The company has four mines in Canada, the US and Mexico where its crushing up rock phosphate and then marketing it to organic farmers.
Until now it’s all been a bit of a fizzle as investors struggle with the concept of mining+sales+agriculture, and sales numbers also haven’t given them much to believe in.
A number of analysts have heard of Fertoz but don’t cover the company, and Stockhead located just one recent broker report, from CCZ Equities Research. The broker was very enthusiastic in its assessment, but did not provide a recommendation.
Fertoz chairman Pat Avery says the whole process of getting from start to sales has been slower than investors expected.
“We think we’re one of these quiet emerging innovative companies that’s going to be the next wave,” he told Stockhead.
“The Fertoz geologists before my time had very good ideas about organic food and the growth of organic food… about four to five years ago, so they launched out to find high quality phosphate resources.
“Phosphate is laid down and can vary greatly in quality, so the geologists spent a long time looking and mapping up and down the Rockies. It took two to three years to find high-quality, low-metals phosphate.
Then Fertoz had to set up a sales and distribution arm — phosphate fertiliser for organic agriculture doesn’t have the same network as your traditional super phosphates — and then educate farmers that they can, in fact, use it and retain the organic tag.
As Stockhead outlined here, organic farming is booming, there aren’t many low sovereign risk locations with high-quality stuff, and even though unadulterated rock phosphate is a pretty rough-and-ready fertiliser, there aren’t many other options in the organic space.
Fertoz also happens to be the only ASX-listed phosphate miner to target the organic farming sector.
On the mining side, it’s taken about five years to find and secure the North American mines and then obtain the required approvals, contracts and organic certifications.
An unnamed CCZ analyst liked the company because it’s now established a wide network of customers, stores and wholesalers in the American northwest.
“The company seems to have built a first mover advantage establishing the mines with limited competition from organic phosphate products in the NW area and are extracting decent profits,” the analyst said.
It sells at $US350-$400/tonne ($501-$573/tonne) versus conventional non-organic phosphate fertilisers which sell for $US650-$700/tonne.
Sales were slow in 2017 and 2018.
In 2017, Fertoz sold about 2000 tonnes mostly as test runs, Avery says.
Sales in 2018 started well in the summer and autumn, but an unexpected snowfall in September threw that off.

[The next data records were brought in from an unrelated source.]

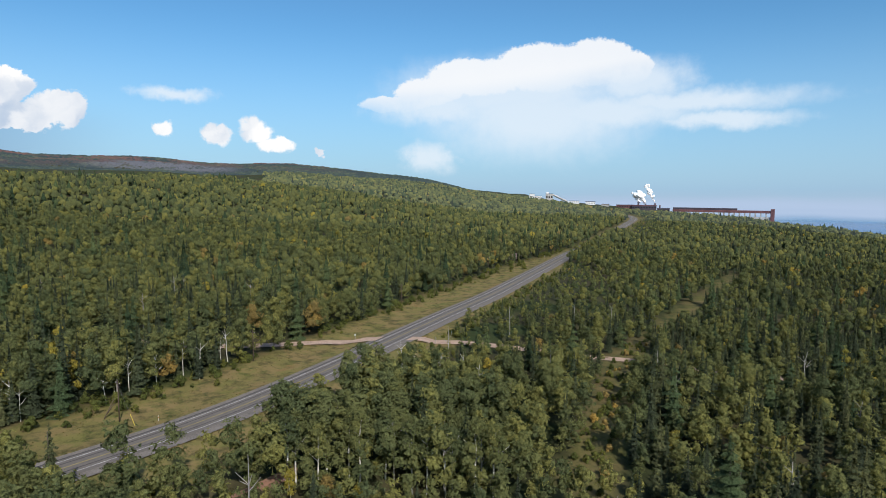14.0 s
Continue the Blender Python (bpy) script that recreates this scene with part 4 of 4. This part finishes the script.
# marker posts and road signs
def marker(x, y, h):
    base = empty("marker_post", at(x, y), "slim white marker post with an orange top in the grass", "marker post", "marker posts by the road")
    shape("post", SIGN_WHITE, base, lambda bm: box(bm, -0.07, 0.07, -0.03, 0.03, -0.2, h, 0.01))
    shape("band", ORANGE_PAINT, base, lambda bm: box(bm, -0.075, 0.075, -0.035, 0.035, h * 0.35, h * 0.6, 0.005))


def sign(x, y, turn, w, h, lift, mat, label):
    base = empty("road_sign", at(x, y, turn), label, "road sign", "signs at the crossing")
    shape("post", CONCRETE, base, lambda bm: box(bm, -0.05, 0.05, -0.05, 0.05, -0.2, lift + h, 0.01))
    shape("panel", mat, base, lambda bm: box(bm, -w / 2, w / 2, -0.09, -0.06, lift, lift + h, 0.008))


marker(161, 8, 2.0)
marker(168, -38, 1.5)
sign(191, -146, -35, 0.9, 0.9, 1.8, SIGN_WHITE, "small white road sign on a post at the crossing")
sign(196, -158, -35, 1.6, 0.5, 2.0, SIGN_GREEN, "narrow green road sign on a post")
sign(214, -123, 120, 0.75, 0.75, 1.8, SIGN_WHITE, "small white road sign on a post at the crossing")
sign(366, -398, -40, 1.5, 1.8, 1.6, SIGN_WHITE, "white road sign beside the far bend")


# the house among the trees
def house(x, y, turn):
    base = empty("house", pose(x, y, max(float(ground(x, y)), 4.8), 0, 0, turn), "log house with a pale metal gable roof among spruces", "house")
    shape("wall", LOG_WALL, base, lambda bm: box(bm, -6, 6, -4, 4, -6, 8.5, 0.05))

    def roof(bm):
        v = [bm.verts.new(c) for c in ((-6.8, -5, 8.0), (6.8, -5, 8.0), (6.8, 5, 8.0), (-6.8, 5, 8.0), (-6.8, 0, 12.2), (6.8, 0, 12.2))]
        for k in ((0, 1, 5, 4), (2, 3, 4, 5), (1, 2, 5), (3, 0, 4), (3, 2, 1, 0)):
            bm.faces.new([v[i] for i in k])
        bmesh.ops.solidify(bm, geom=bm.faces[:], thickness=-0.15)
    shape("roof", ROOF_METAL, base, roof, "pale green-grey metal gable roof")
    for k in (-3.5, 0.0, 3.5):
        shape("window", GLASS_DARK, base, lambda bm: box(bm, k - 0.7, k + 0.7, -4.06, -4.0, 4.5, 6.2, 0.02))


HOUSE = (-272, 652)
house(*HOUSE, 20)


# the works by the lake
def works(az, d, turn):
    a = radians(az)
    return at(d * math.sin(a), d * math.cos(a), -az + turn)


def hall(name, az, d, w, deep, h, mat, label, up=0.0, bays=6, roofmat=None):
    w, deep, h = 0.8 * w, 0.8 * deep, 0.78 * h
    base = empty(name, works(az, d, 0) @ pose(0, 0, up), label, "industrial building", "buildings of the works")
    shape("wall", mat, base, lambda bm: box(bm, -w / 2, w / 2, -deep / 2, deep / 2, -30, h, 0.3))
    shape("roof", roofmat or DARK_METAL, base, lambda bm: box(bm, -w / 2 - 1, w / 2 + 1, -deep / 2 - 1, deep / 2 + 1, h, h + 1.6, 0.2))
    for k in range(bays):
        x = -w / 2 + w * (k + 0.5) / bays
        shape("window", GLASS_DARK, base, lambda bm: box(bm, x - w / bays * 0.3, x + w / bays * 0.3, -deep / 2 - 0.4, -deep / 2 - 0.1, h * 0.45, h * 0.7))
    return base


D = 2700
tower = hall("concentrator", 137.75, D, 38, 30, 40, CONCRETE, "tall grey concrete works tower with a sloping conveyor", 0, 3)


def conveyor(bm):
    rod(bm, (12, -8, 29), (78, -8, -2), 4, 4, 4)


shape("conveyor", CONCRETE, tower, conveyor, "long sloping conveyor gallery")
shape("penthouse", WHITE_METAL, tower, lambda bm: box(bm, -13, -2, -8, 8, 32.5, 39, 0.3))
hall("white_hall", 136.7, D, 45, 30, 20, WHITE_METAL, "white sheet-metal works hall")
hall("white_hall", 136.2, D + 60, 28, 20, 27, WHITE_METAL, "tall white sheet-metal works hall", 0, 3)
hall("low_hall", 139.9, D, 60, 26, 12, WHITE_METAL, "low white sheet-metal works hall")
hall("low_hall", 141.4, D + 30, 50, 26, 15, WHITE_METAL, "low white sheet-metal works hall")
hall("low_hall", 142.7, D, 40, 20, 10, CONCRETE, "low grey works hall")
hall("pellet_plant", 146.0, D, 120, 60, 24, DARK_METAL, "dark purple-brown pellet plant with smoking stacks", 0, 9, RUST_METAL)
hall("pellet_plant", 144.4, D + 40, 90, 50, 15, RUST_METAL, "rusty brown works hall", 0, 7)
hall("pellet_plant", 147.6, D - 30, 60, 40, 20, DARK_METAL, "dark works hall beside the stacks", 0, 5)
for az_, h in ((145.5, 30), (146.1, 27), (146.9, 32), (147.3, 26)):
    base = empty("chimney", works(az_, D + 5, 0), "dark steel chimney of the works", "chimney", "chimneys of the works")
    stack = shape("stack", DARK_METAL, base, lambda bm: rod(bm, (0, 0, -20), (0, 0, h), 4, 3, 12), even=True)
    shape("rim", RUST_METAL, stack, lambda bm: rod(bm, (0, 0, h - 2), (0, 0, h), 3.6, 3.6, 12), even=True)


def steam(az_, z0, top, lean, seed, wide):
    rng = np.random.default_rng(seed)
    parts = []
    ball = bmesh.new()
    bmesh.ops.create_icosphere(ball, subdivisions=2, radius=1)
    v0 = np.array([w.co for w in ball.verts])
    f = np.array([[w.index for w in p.verts] for p in ball.faces])
    ball.free()
    for k in range(40):
        s = rng.uniform(0, 1) ** 0.8
        v = v0 * np.array([[1 + 0.35 * noise.noise(Vector(w) * 1.6 + Vector((k * 3.1, seed, 0)))] for w in v0])
        r = wide * (0.3 + 0.7 * s) * rng.uniform(0.35, 0.75) * (1 if s < 0.85 else 0.6)
        c = np.array((lean * s + rng.normal(0, wide * 0.35 * (0.3 + s)), rng.normal(0, wide * 0.3), z0 + (top - z0) * s))
        parts.append((v * r + c, f))
    v, f, o = joined(parts)
    me = mesh_of("steam_plume", v, f, [STEAM], even=True)
    ob = new("steam_plume", me)
    ob.matrix_basis = works(az_, D + 5, 0)
    return tagged(ob, "dense white steam plume rising from a chimney", "steam", "steam plumes of the works")


steam(146.1, 26, 78, -30, 1, 17)
steam(146.9, 31, 108, -38, 2, 14)
steam(145.6, 28, 70, -16, 3, 15)


# the ore dock
def dock():
    a = radians(152.2)
    x, y = 2820 * math.sin(a), 2820 * math.cos(a)
    base = empty("ore_dock", pose(x, y, LAKE, 0, 0, -152.2 - 6), "long rusty ore dock on pale concrete piers in the lake", "dock")
    deck = shape("deck", RUST_METAL, base, lambda bm: box(bm, -190, 190, -12, 12, 36, 46, 0.5))
    shape("gallery", DARK_METAL, deck, lambda bm: box(bm, -190, 60, -5, 5, 46, 54, 0.5))
    shape("wall", CONCRETE, base, lambda bm: box(bm, -190, 186, -9, 9, -6, 20, 0.5))
    for k in range(20):
        shape("pier", CONCRETE, base, lambda bm: box(bm, -187 + 19.5 * k, -183 + 19.5 * k, -11, 11, 8, 36.5, 0.3))
    shape("loader", RUST_METAL, base, lambda bm: box(bm, 182, 196, -14, 14, -6, 53, 0.5), "reddish loading tower at the dock's end")


dock()
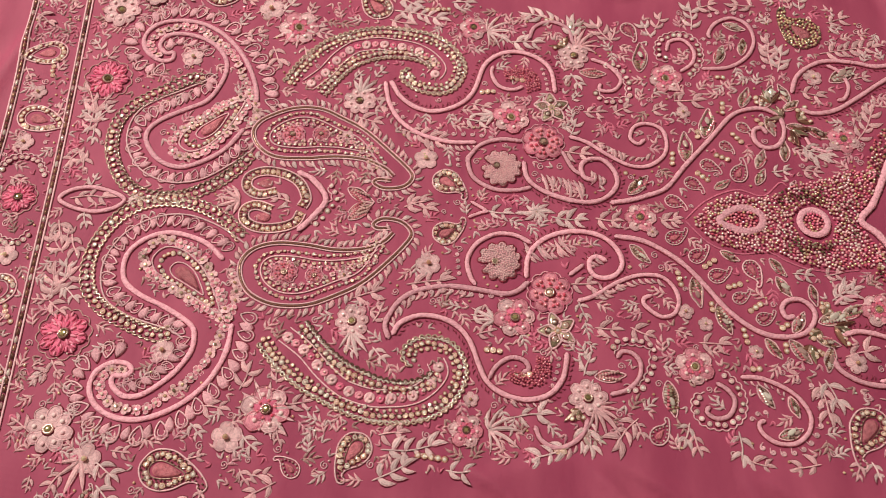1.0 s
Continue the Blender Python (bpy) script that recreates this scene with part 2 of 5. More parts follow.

Fertoz still sold about 10,000 tonnes, but Avery says wet weather is a problem, particularly when you don’t have the established warehousing and distribution networks of traditional fertilisers.
A “brutally cold” winter in the west meant many crops couldn’t be planted and fertilised even by May, and although they have 15 tonnes worth of storage in Montana, it’s difficult getting that to farmers who only have a three-day window of good weather.
Fertoz is setting up a better distribution network this autumn in order to have product available for springtime 2020.
“We’ve got to focus on more distributors and more sales,” Avery said.
The March quarter saw a cash take of $722,000 and the company has cash of $2.1m.
Fertoz has set ambitious sales targets for FY19 of 30,000-50,000 tonnes — Avery says it’ll come in at the lower end of that guidance — and 100,000 tonnes in FY20.
Avery is tipping that the company will break even in the September quarter this year, saying that kicks in at 18 tonnes of sales.
In calendar 2019, he has a goal of reserving some cash for growth — no dividends yet but Avery says next year that could be a possibility.